Especially so, since Multiverse has no track record yet; will he call his own product a turd, if it turns out to be one?
Oh, and when can we expect the Firefly MMO, too?
about 2 years ago
There are more artful ways to say what he said… the general form being, you find a nice thing to say about your competitor, and segue into how good your product is. I think that’s Scott’s general objection, is the lack of style points in the interview.
about 2 years ago
I think Robert E. Howard put it best:
“Civilized men are more discourteous than savages because they know they can be impolite without having their skulls split, as a general thing.”
about 2 years ago
“Give people a world and they’re gonna put penises in it.”
Yup. But how long will it take? If we only had a metric, some sort of….oh, I don’t know…Time to Cock?
about 2 years ago
Old Man Murray where are you when we need you?
If only Erik hadn’t abandoned his sacred duty of proving us with hilarious units of game measurement so that he could provide us with hilarious puzzle FPSs.
about 2 years ago
No flying dongs, hee.
I’m pretty sure everybody making Graphical MUSH 2.0 hasn’t adequately taken into account the entire bunch of opportunity costs involved with “being the most entertaining site for the Patriotic Nigras to set up operations in”.
about 2 years ago
The last time I heard of a MMO company putting its technology before anything else forward as a reason to take it seriously was Wish. Most people know that you actually have to have something fun and engaging that customers will play money for the chance to experience. And has been pointed out, while SL might well have been short on tech to support their grand design of user-created content uber alles, but Multiverse, last I checked, has a whole bunch of projects by third parties in various stages of development, none of which are ready at all. If the only difference between them and butterfly.net is technology, that’s not a lot of difference.
All this is doing is underlining the apparent fact that not a whole lot of people have the ability to make MMOs and make them work out long-term. And that’s something I’d think people at Multiverse would want to address before they draw too much more attention to themselves.
about 2 years ago
Saying something as obvious and gennerally acepted as what he pointed out( especially with respect to the bigger corperate picture) is hardly talking smack.
about 2 years ago
On the one hand, he’s right. On the other hand, he should leave the smack-talking to us professional hecklers.
about 2 years ago
Bashing SL’s technology is easy and garners readership each and every time. You’d think the subject would be a big DUH by now.
Whats not so easy is to write about what’s right with SL or even what Philip’s departure might mean for SL and the LL culture.

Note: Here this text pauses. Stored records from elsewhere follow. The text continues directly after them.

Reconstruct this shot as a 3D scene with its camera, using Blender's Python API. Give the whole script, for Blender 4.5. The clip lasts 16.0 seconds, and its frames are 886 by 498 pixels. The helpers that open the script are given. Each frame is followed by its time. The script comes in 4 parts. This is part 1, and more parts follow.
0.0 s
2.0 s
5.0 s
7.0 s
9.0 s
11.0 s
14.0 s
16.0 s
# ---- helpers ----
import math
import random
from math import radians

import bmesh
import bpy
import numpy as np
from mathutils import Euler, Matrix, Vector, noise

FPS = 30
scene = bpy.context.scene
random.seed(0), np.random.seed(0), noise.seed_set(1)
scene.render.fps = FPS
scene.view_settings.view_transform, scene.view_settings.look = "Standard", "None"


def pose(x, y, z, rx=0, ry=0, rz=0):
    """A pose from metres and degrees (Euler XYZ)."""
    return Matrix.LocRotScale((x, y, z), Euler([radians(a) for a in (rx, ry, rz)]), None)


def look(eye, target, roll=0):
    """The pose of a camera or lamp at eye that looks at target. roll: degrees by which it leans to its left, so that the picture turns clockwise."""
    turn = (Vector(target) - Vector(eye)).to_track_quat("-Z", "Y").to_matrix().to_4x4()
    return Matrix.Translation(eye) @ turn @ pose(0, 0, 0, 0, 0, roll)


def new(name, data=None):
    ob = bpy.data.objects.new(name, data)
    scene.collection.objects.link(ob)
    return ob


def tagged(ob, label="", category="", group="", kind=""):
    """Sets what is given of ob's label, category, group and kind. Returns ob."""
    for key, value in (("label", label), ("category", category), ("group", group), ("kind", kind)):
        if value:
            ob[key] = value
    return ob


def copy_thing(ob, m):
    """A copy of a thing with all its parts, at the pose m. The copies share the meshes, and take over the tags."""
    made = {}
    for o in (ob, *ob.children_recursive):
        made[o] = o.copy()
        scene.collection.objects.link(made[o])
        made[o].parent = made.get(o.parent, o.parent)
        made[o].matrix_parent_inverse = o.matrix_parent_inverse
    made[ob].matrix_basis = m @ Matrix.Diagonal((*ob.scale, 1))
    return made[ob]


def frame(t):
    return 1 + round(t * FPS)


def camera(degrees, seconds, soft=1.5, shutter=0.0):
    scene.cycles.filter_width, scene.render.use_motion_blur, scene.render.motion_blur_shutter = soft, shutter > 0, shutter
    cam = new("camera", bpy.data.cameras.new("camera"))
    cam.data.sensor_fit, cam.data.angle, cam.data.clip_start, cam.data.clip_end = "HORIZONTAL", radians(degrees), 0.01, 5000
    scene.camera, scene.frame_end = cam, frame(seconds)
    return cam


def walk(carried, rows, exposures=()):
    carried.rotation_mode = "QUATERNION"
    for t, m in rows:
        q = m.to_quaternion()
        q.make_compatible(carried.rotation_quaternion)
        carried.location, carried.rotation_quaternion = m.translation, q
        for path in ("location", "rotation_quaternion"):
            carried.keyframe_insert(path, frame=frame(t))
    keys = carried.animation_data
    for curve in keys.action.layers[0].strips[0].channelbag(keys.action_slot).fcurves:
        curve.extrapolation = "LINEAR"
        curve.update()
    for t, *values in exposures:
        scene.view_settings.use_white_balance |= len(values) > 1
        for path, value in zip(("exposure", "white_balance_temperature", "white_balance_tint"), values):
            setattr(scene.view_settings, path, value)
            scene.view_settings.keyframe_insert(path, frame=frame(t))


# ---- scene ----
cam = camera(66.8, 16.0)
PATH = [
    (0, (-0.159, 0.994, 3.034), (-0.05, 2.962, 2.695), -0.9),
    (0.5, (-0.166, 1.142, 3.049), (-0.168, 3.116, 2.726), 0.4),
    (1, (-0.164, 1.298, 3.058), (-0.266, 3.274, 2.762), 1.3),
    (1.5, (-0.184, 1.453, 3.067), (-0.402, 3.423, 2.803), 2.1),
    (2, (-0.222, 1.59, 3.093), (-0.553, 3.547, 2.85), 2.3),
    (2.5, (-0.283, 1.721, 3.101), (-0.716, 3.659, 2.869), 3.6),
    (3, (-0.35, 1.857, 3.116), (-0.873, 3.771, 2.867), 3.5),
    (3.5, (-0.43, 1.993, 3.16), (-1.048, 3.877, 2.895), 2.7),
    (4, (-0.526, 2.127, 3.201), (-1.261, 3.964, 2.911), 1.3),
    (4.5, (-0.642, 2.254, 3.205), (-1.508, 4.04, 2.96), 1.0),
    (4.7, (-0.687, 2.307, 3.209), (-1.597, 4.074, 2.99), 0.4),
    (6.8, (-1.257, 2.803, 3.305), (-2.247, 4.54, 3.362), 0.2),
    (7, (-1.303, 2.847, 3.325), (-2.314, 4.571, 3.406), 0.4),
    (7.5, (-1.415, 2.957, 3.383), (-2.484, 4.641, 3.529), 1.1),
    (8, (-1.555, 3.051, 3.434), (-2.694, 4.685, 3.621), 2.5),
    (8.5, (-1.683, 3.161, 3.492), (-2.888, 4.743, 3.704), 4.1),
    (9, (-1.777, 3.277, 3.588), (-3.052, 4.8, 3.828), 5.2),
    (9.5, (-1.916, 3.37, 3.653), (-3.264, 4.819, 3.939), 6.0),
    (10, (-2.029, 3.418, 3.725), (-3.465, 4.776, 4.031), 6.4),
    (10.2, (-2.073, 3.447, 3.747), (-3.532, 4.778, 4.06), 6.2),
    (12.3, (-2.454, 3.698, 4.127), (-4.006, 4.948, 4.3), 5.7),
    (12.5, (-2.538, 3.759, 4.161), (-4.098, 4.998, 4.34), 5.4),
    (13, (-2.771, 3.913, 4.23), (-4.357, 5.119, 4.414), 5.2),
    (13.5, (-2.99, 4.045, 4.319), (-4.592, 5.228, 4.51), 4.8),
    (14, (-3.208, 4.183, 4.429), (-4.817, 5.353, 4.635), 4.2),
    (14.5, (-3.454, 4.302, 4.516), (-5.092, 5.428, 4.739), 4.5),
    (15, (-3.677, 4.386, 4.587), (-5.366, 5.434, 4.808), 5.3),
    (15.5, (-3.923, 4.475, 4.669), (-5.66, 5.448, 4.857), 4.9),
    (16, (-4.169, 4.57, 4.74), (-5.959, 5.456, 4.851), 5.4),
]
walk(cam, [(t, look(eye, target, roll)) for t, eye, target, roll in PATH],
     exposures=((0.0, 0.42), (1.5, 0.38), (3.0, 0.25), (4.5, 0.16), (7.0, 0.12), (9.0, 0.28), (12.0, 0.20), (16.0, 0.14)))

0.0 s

Philip has cultivated a corporate culture where employees work on the things that jazz their world. Which means that pesky little software bugs that are hard and tedious to find get left behind. That means that things like Windlight and Havok get a lot of attention while things like raising the amount of groups available or how many people can fit on a sim or anything else that addresses a social problem rather than a “hey isn’t this cool!” technology problem get left in the dust.
Philip’s departure *could* change that. I’m not saying it will and it depends on who replaces him but SL is not going to get “fixed” without a lot of corporate culture change AND a lot of money. Regardless it has a lot of things that really work for it but its harder to write about these things and no one wants to hear or read that and its ever so not cool or ‘in’ — so generally developers and game bloggers don’t look for that part of SL.
It would be nice to see an indepth analysis of the whole kit and kaboodle from someone who actually knows what they are talking about.
about 2 years ago
When somebody says “honestly sincerely” they’re almost invariably full of shit ^_____^
about 2 years ago
“Bad form!”
Yelled the crowd of lost boys as Hook dug his uh.. Hook into Peter Pan’s arm.
It’s perfectly alright to skewer your foe when they honestly have a problem with their sword-fighting skillz, but you shouldn’t be _rude_ about it.